Data Management for AI
AI’s use in decision-making is ubiquitous today. The auto-pilot program that allows you to change lanes without user intervention on a Tesla, potentially suspicious money laundering transactions on a banking platform and approvals by the FDA on clinical trials for a vaccine all rely on the quality of data fed to train their machine learning models and subsequently the real-world data that these models use to predict in decision making.
Whether the organization uses external data or sources it internally, good quality data is never a given. Even today’s organizations struggle to ensure the right data is used for the right purpose with adequate quality.
Traditional data management
Previously the data life-cycle catered to manual decision-making mostly via BI reports. A typical process to manage data operations for traditional analytical needs is shown below.
But today’s companies are increasingly held accountable by laws, rules, regulations and by internal stakeholders to ensure that insights from AI that result in regulatory compliance and other business decisions, are audit-able for source data quality and overall efficacy.
Challenges
Given this scenario of increasing importance of data quality and availability, companies have to rethink the way data is managed across the organization. Traditionally, data management has catered to Business Intelligence (BI) that contrasts to today’s world of Big Data and machine learning at scale.
Some of the key challenges forcing companies to rethink data management are
- Reliability and consistency of source data
- Hard to explain models (e.g. CNNs)
- Requirements to keep lineage information
- Population data and model validation
- Data Privacy
Companies now are faced not just with data governance but also with model governance. Model Governance as defined by the Open Risk Manual is the name for the overall internal framework of a firm or organization that controls the processes for model development, validation and usage, assign responsibilities and roles etc.
Although model governance seems on the surface as a separate process, it also impacts the data life-cycle and should be thought as one of the requirements going into operations. Why? This is because models do not exist in isolation from the data they were produced from and are acted upon. In fact good data governance goes hand in hand with good model governance with a lot of overlap between both processes.
Towards better data management for AI
So how do we refactor our existing data life-cycle to include model governance? A good approach should consider various internal factors but overall the key is to include the AI and model governance requirements upfront so that in each agile cycle any changes to the business requirements also go through a model governance update.
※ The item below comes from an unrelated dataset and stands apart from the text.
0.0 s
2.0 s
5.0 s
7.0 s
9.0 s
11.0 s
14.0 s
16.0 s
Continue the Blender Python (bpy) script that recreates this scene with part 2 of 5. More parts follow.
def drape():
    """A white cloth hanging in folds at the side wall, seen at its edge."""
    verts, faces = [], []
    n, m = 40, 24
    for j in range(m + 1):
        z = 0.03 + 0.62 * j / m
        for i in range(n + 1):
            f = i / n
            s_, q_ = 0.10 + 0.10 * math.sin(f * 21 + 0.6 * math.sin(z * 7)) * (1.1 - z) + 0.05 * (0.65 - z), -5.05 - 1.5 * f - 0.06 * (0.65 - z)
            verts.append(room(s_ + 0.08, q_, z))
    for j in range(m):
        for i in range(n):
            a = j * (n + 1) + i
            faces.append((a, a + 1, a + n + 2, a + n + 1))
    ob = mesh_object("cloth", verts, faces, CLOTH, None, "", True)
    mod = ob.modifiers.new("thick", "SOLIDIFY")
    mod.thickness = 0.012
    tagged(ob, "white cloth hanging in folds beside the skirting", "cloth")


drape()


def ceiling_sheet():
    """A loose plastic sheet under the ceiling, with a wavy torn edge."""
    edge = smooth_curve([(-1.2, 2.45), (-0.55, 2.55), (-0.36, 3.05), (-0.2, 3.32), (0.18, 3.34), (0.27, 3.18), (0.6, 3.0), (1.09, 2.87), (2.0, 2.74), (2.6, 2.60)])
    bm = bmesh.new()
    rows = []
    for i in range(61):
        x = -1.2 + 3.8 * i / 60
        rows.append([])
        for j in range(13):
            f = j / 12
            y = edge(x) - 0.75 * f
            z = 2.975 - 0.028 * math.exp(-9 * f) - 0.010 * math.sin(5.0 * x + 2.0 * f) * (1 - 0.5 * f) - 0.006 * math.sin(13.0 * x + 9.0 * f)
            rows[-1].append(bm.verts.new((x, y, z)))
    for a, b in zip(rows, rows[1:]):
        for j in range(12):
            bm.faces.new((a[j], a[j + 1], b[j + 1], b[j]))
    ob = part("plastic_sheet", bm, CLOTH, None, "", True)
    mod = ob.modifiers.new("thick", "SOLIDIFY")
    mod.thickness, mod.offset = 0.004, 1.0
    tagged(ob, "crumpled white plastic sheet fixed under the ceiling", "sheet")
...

A simplified high-level version of the new process could look like the one shown below.
There are other aspects that need to be considered like personnel and the integration points between both processes which I haven't delved in here for simplicity sake. These can vary in scale and complexity for the type of organization, maturity etc.
Data management for AI is getting increasingly complex given the myriad of technologies and applications in today’s world. It is important that companies manage data pipelines for AI in a formal fashion that could be better maintained to ensure long-term success.